• Stated problem: The data below should be restated word for word, with every picture omitted.

• Data:
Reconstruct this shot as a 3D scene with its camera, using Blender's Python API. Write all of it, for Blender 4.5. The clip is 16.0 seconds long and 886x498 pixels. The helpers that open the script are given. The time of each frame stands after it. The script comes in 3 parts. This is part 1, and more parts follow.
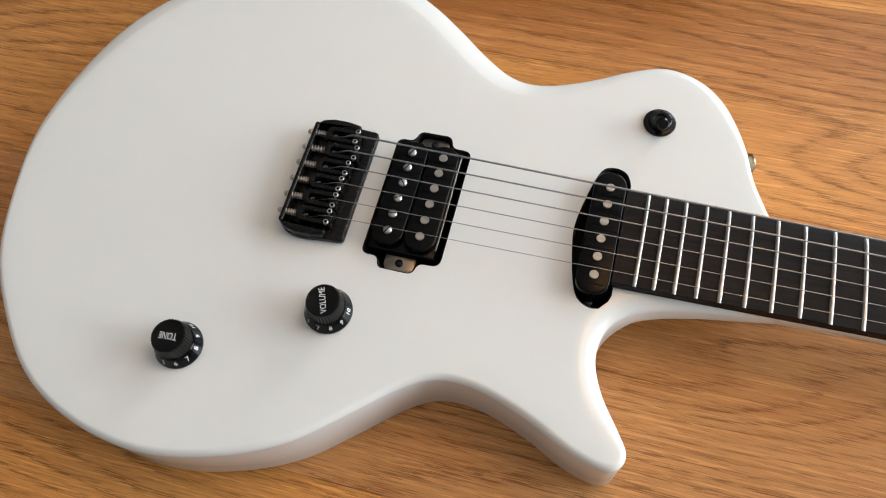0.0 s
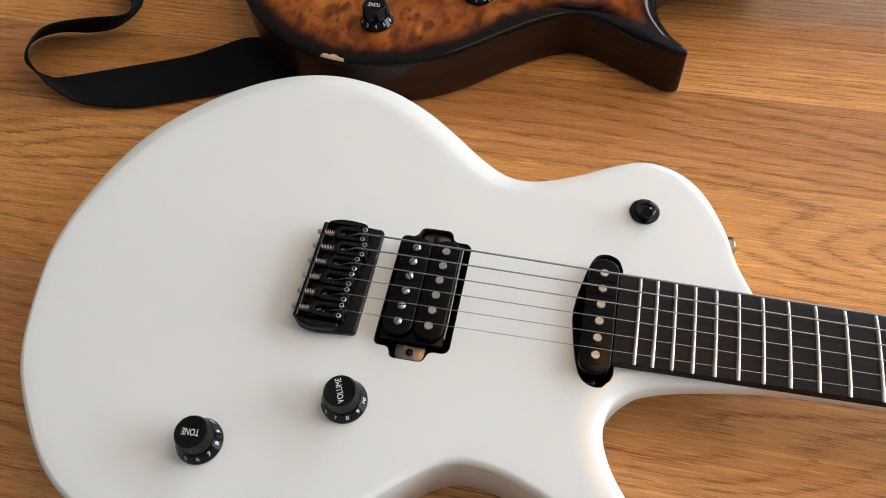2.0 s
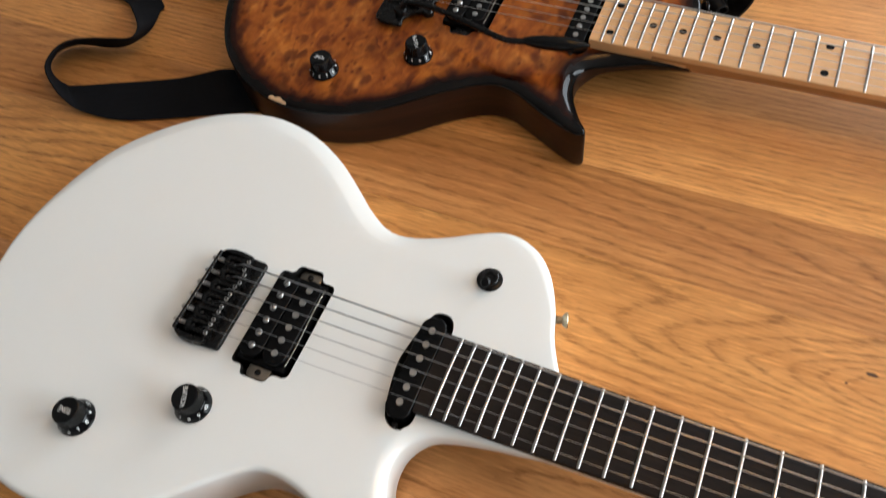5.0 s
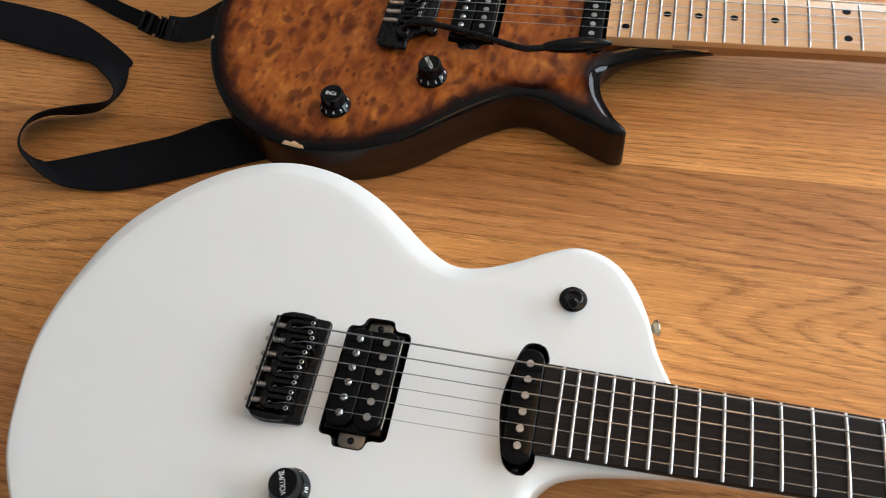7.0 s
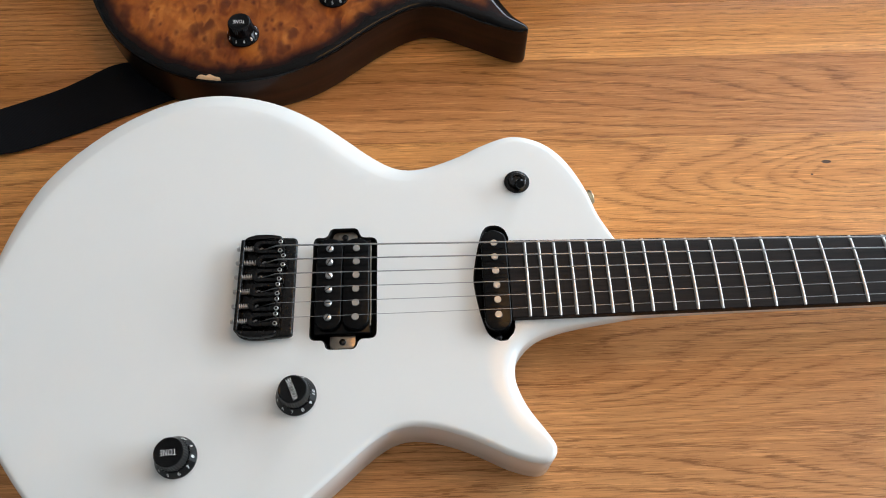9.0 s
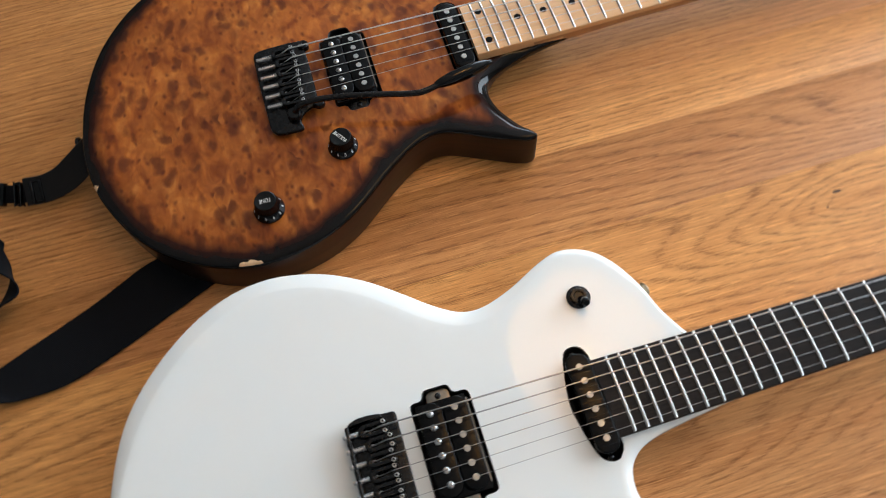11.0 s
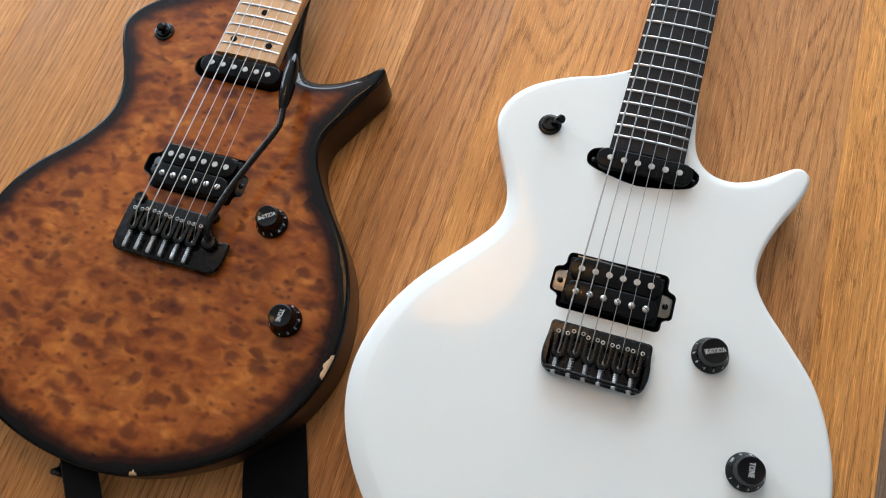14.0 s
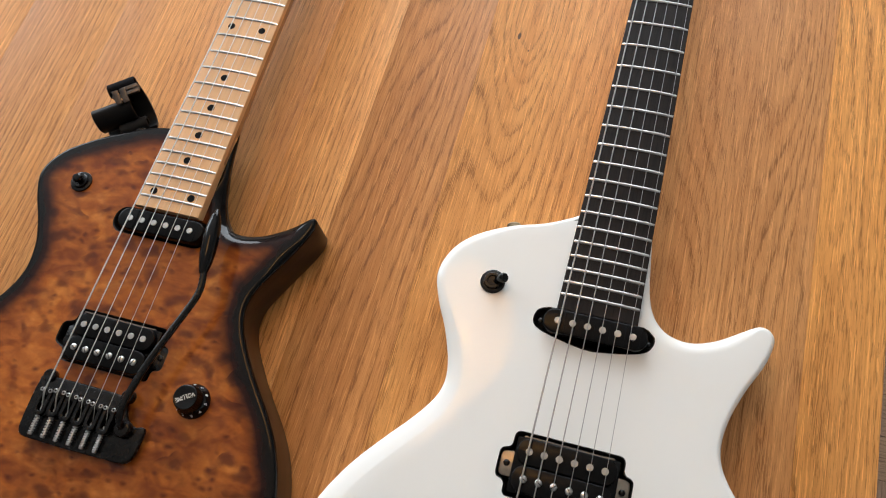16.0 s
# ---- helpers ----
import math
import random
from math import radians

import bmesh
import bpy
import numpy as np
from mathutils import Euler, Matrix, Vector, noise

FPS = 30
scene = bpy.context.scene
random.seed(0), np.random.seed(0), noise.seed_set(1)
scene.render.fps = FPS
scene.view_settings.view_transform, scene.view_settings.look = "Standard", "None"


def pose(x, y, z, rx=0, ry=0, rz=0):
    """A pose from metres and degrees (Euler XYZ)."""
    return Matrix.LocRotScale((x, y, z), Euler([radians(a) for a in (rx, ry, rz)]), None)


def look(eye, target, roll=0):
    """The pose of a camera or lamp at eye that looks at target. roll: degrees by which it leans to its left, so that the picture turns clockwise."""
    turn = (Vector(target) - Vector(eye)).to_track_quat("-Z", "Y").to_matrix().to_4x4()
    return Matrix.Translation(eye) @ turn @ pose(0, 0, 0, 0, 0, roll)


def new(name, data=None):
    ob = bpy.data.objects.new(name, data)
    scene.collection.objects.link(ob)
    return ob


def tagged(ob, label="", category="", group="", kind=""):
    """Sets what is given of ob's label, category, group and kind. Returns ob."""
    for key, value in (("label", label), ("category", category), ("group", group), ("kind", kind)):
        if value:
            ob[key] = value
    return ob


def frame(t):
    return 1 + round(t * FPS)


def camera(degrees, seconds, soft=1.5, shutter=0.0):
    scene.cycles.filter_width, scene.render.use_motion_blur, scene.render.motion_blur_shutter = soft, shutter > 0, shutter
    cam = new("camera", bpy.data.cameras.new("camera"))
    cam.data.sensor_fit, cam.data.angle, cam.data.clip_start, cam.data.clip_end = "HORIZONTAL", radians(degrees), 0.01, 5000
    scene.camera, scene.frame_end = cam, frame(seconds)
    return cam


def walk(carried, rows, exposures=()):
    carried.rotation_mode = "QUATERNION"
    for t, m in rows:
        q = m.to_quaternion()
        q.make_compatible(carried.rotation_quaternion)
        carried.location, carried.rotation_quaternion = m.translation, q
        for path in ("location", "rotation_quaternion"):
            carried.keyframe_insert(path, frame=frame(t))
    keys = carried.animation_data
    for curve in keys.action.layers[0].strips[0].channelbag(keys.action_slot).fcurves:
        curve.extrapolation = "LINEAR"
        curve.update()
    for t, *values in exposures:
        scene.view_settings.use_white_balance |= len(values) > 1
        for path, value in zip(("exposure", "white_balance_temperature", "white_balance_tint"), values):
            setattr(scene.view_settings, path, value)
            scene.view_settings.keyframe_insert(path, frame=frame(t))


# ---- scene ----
cam = camera(59.55, 16.0, soft=1.0, shutter=0.25)
# seconds, eye x y z, yaw, pitch, roll
ROWS = [
    (0.0, 0.0077, -0.0080, 1.1683, 22.20, -63.96, -8.51),
    (0.5, 0.0112, -0.0168, 1.1819, 21.06, -61.66, -7.85),
    (1.0, 0.0156, -0.0159, 1.1966, 22.32, -60.44, -9.82),
    (1.5, 0.0059, -0.0206, 1.1946, 18.63, -56.96, -7.54),
    (2.0, -0.0040, -0.0255, 1.1903, 16.81, -57.24, -6.05),
    (2.5, 0.0020, -0.0231, 1.1863, 16.71, -58.12, -6.41),
    (3.0, 0.0137, -0.0281, 1.1761, 18.06, -59.51, -7.60),
    (3.5, 0.0539, -0.0242, 1.2039, 21.90, -61.43, -8.35),
    (4.0, 0.1142, -0.0015, 1.2299, 25.12, -61.54, -8.19),
    (4.5, 0.1432, 0.0057, 1.2467, 28.88, -60.25, -8.72),
    (5.0, 0.1580, 0.0272, 1.2603, 32.36, -57.45, -11.31),
    (5.2, 0.1632, 0.0436, 1.2698, 32.24, -55.59, -11.90),
    (7.3, 0.0107, 0.0147, 1.2520, 16.38, -59.28, -10.27),
    (7.5, -0.0132, -0.0058, 1.2521, 9.56, -60.91, -6.65),
    (8.0, -0.0205, -0.0323, 1.2695, 0.50, -62.74, -1.70),
    (8.5, -0.0252, -0.0341, 1.2685, -1.27, -62.80, -0.69),
    (9.0, -0.0240, -0.0286, 1.2688, -2.06, -62.95, 0.18),
    (9.5, -0.0237, -0.0228, 1.2757, -2.59, -62.75, 0.97),
    (10.0, -0.0286, -0.0017, 1.3080, -2.48, -61.59, 1.51),
    (10.2, -0.0293, 0.0143, 1.3283, -2.51, -61.54, 1.77),
    (12.3, -0.2869, 0.1744, 1.3446, -46.05, -72.20, -16.70),
    (12.5, -0.2990, 0.1844, 1.3460, -49.50, -70.68, -16.54),
    (12.8, -0.3000, 0.1950, 1.3490, -52.42, -69.66, -16.20),
    (13.0, -0.3025, 0.1936, 1.3434, -54.06, -68.39, -15.36),
    (13.5, -0.2936, 0.2009, 1.3377, -56.96, -68.06, -14.06),
    (14.0, -0.2713, 0.2027, 1.3367, -58.77, -68.01, -14.78),
    (14.5, -0.2410, 0.2063, 1.3358, -60.97, -66.92, -14.98),
    (15.0, -0.2142, 0.2074, 1.3348, -61.08, -65.88, -15.32),
    (15.5, -0.1860, 0.2038, 1.3268, -61.12, -65.91, -15.45),
    (16.0, -0.1522, 0.1945, 1.3256, -61.36, -65.89, -14.45),
]
EXPOSURES = [(0.0, 0.03, 6280, 8), (4.0, 0.05, 6320, 8), (5.2, 0.0, 6350, 8), (7.5, 0.05, 6020, 7), (10.2, 0.06, 5920, 6), (12.3, 0.08, 5850, 5),
             (13.5, 0.08, 5800, 5), (14.0, 0.08, 5800, 5), (14.5, 0.06, 6260, 8), (15.0, 0.05, 6380, 9), (16.0, -0.01, 6380, 9)]
walk(cam, [(t, pose(x, y, z, 90 + pitch, 0, yaw) @ pose(0, 0, 0, 0, 0, roll)) for t, x, y, z, yaw, pitch, roll in ROWS], EXPOSURES)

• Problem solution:
Reconstruct this shot as a 3D scene with its camera, using Blender's Python API. Write all of it, for Blender 4.5. The clip is 16.0 seconds long and 886x498 pixels. The helpers that open the script are given. The time of each frame stands after it. The script comes in 3 parts. This is part 1, and more parts follow.
0.0 s
2.0 s
5.0 s
7.0 s
9.0 s
11.0 s
14.0 s
16.0 s
# ---- helpers ----
import math
import random
from math import radians

import bmesh
import bpy
import numpy as np
from mathutils import Euler, Matrix, Vector, noise

FPS = 30
scene = bpy.context.scene
random.seed(0), np.random.seed(0), noise.seed_set(1)
scene.render.fps = FPS
scene.view_settings.view_transform, scene.view_settings.look = "Standard", "None"


def pose(x, y, z, rx=0, ry=0, rz=0):
    """A pose from metres and degrees (Euler XYZ)."""
    return Matrix.LocRotScale((x, y, z), Euler([radians(a) for a in (rx, ry, rz)]), None)


def look(eye, target, roll=0):
    """The pose of a camera or lamp at eye that looks at target. roll: degrees by which it leans to its left, so that the picture turns clockwise."""
    turn = (Vector(target) - Vector(eye)).to_track_quat("-Z", "Y").to_matrix().to_4x4()
    return Matrix.Translation(eye) @ turn @ pose(0, 0, 0, 0, 0, roll)


def new(name, data=None):
    ob = bpy.data.objects.new(name, data)
    scene.collection.objects.link(ob)
    return ob


def tagged(ob, label="", category="", group="", kind=""):
    """Sets what is given of ob's label, category, group and kind. Returns ob."""
    for key, value in (("label", label), ("category", category), ("group", group), ("kind", kind)):
        if value:
            ob[key] = value
    return ob


def frame(t):
    return 1 + round(t * FPS)


def camera(degrees, seconds, soft=1.5, shutter=0.0):
    scene.cycles.filter_width, scene.render.use_motion_blur, scene.render.motion_blur_shutter = soft, shutter > 0, shutter
    cam = new("camera", bpy.data.cameras.new("camera"))
    cam.data.sensor_fit, cam.data.angle, cam.data.clip_start, cam.data.clip_end = "HORIZONTAL", radians(degrees), 0.01, 5000
    scene.camera, scene.frame_end = cam, frame(seconds)
    return cam


def walk(carried, rows, exposures=()):
    carried.rotation_mode = "QUATERNION"
    for t, m in rows:
        q = m.to_quaternion()
        q.make_compatible(carried.rotation_quaternion)
        carried.location, carried.rotation_quaternion = m.translation, q
        for path in ("location", "rotation_quaternion"):
            carried.keyframe_insert(path, frame=frame(t))
    keys = carried.animation_data
    for curve in keys.action.layers[0].strips[0].channelbag(keys.action_slot).fcurves:
        curve.extrapolation = "LINEAR"
        curve.update()
    for t, *values in exposures:
        scene.view_settings.use_white_balance |= len(values) > 1
        for path, value in zip(("exposure", "white_balance_temperature", "white_balance_tint"), values):
            setattr(scene.view_settings, path, value)
            scene.view_settings.keyframe_insert(path, frame=frame(t))


# ---- scene ----
cam = camera(59.55, 16.0, soft=1.0, shutter=0.25)
# seconds, eye x y z, yaw, pitch, roll
ROWS = [
    (0.0, 0.0077, -0.0080, 1.1683, 22.20, -63.96, -8.51),
    (0.5, 0.0112, -0.0168, 1.1819, 21.06, -61.66, -7.85),
    (1.0, 0.0156, -0.0159, 1.1966, 22.32, -60.44, -9.82),
    (1.5, 0.0059, -0.0206, 1.1946, 18.63, -56.96, -7.54),
    (2.0, -0.0040, -0.0255, 1.1903, 16.81, -57.24, -6.05),
    (2.5, 0.0020, -0.0231, 1.1863, 16.71, -58.12, -6.41),
    (3.0, 0.0137, -0.0281, 1.1761, 18.06, -59.51, -7.60),
    (3.5, 0.0539, -0.0242, 1.2039, 21.90, -61.43, -8.35),
    (4.0, 0.1142, -0.0015, 1.2299, 25.12, -61.54, -8.19),
    (4.5, 0.1432, 0.0057, 1.2467, 28.88, -60.25, -8.72),
    (5.0, 0.1580, 0.0272, 1.2603, 32.36, -57.45, -11.31),
    (5.2, 0.1632, 0.0436, 1.2698, 32.24, -55.59, -11.90),
    (7.3, 0.0107, 0.0147, 1.2520, 16.38, -59.28, -10.27),
    (7.5, -0.0132, -0.0058, 1.2521, 9.56, -60.91, -6.65),
    (8.0, -0.0205, -0.0323, 1.2695, 0.50, -62.74, -1.70),
    (8.5, -0.0252, -0.0341, 1.2685, -1.27, -62.80, -0.69),
    (9.0, -0.0240, -0.0286, 1.2688, -2.06, -62.95, 0.18),
    (9.5, -0.0237, -0.0228, 1.2757, -2.59, -62.75, 0.97),
    (10.0, -0.0286, -0.0017, 1.3080, -2.48, -61.59, 1.51),
    (10.2, -0.0293, 0.0143, 1.3283, -2.51, -61.54, 1.77),
    (12.3, -0.2869, 0.1744, 1.3446, -46.05, -72.20, -16.70),
    (12.5, -0.2990, 0.1844, 1.3460, -49.50, -70.68, -16.54),
    (12.8, -0.3000, 0.1950, 1.3490, -52.42, -69.66, -16.20),
    (13.0, -0.3025, 0.1936, 1.3434, -54.06, -68.39, -15.36),
    (13.5, -0.2936, 0.2009, 1.3377, -56.96, -68.06, -14.06),
    (14.0, -0.2713, 0.2027, 1.3367, -58.77, -68.01, -14.78),
    (14.5, -0.2410, 0.2063, 1.3358, -60.97, -66.92, -14.98),
    (15.0, -0.2142, 0.2074, 1.3348, -61.08, -65.88, -15.32),
    (15.5, -0.1860, 0.2038, 1.3268, -61.12, -65.91, -15.45),
    (16.0, -0.1522, 0.1945, 1.3256, -61.36, -65.89, -14.45),
]
EXPOSURES = [(0.0, 0.03, 6280, 8), (4.0, 0.05, 6320, 8), (5.2, 0.0, 6350, 8), (7.5, 0.05, 6020, 7), (10.2, 0.06, 5920, 6), (12.3, 0.08, 5850, 5),
             (13.5, 0.08, 5800, 5), (14.0, 0.08, 5800, 5), (14.5, 0.06, 6260, 8), (15.0, 0.05, 6380, 9), (16.0, -0.01, 6380, 9)]
walk(cam, [(t, pose(x, y, z, 90 + pitch, 0, yaw) @ pose(0, 0, 0, 0, 0, roll)) for t, x, y, z, yaw, pitch, roll in ROWS], EXPOSURES)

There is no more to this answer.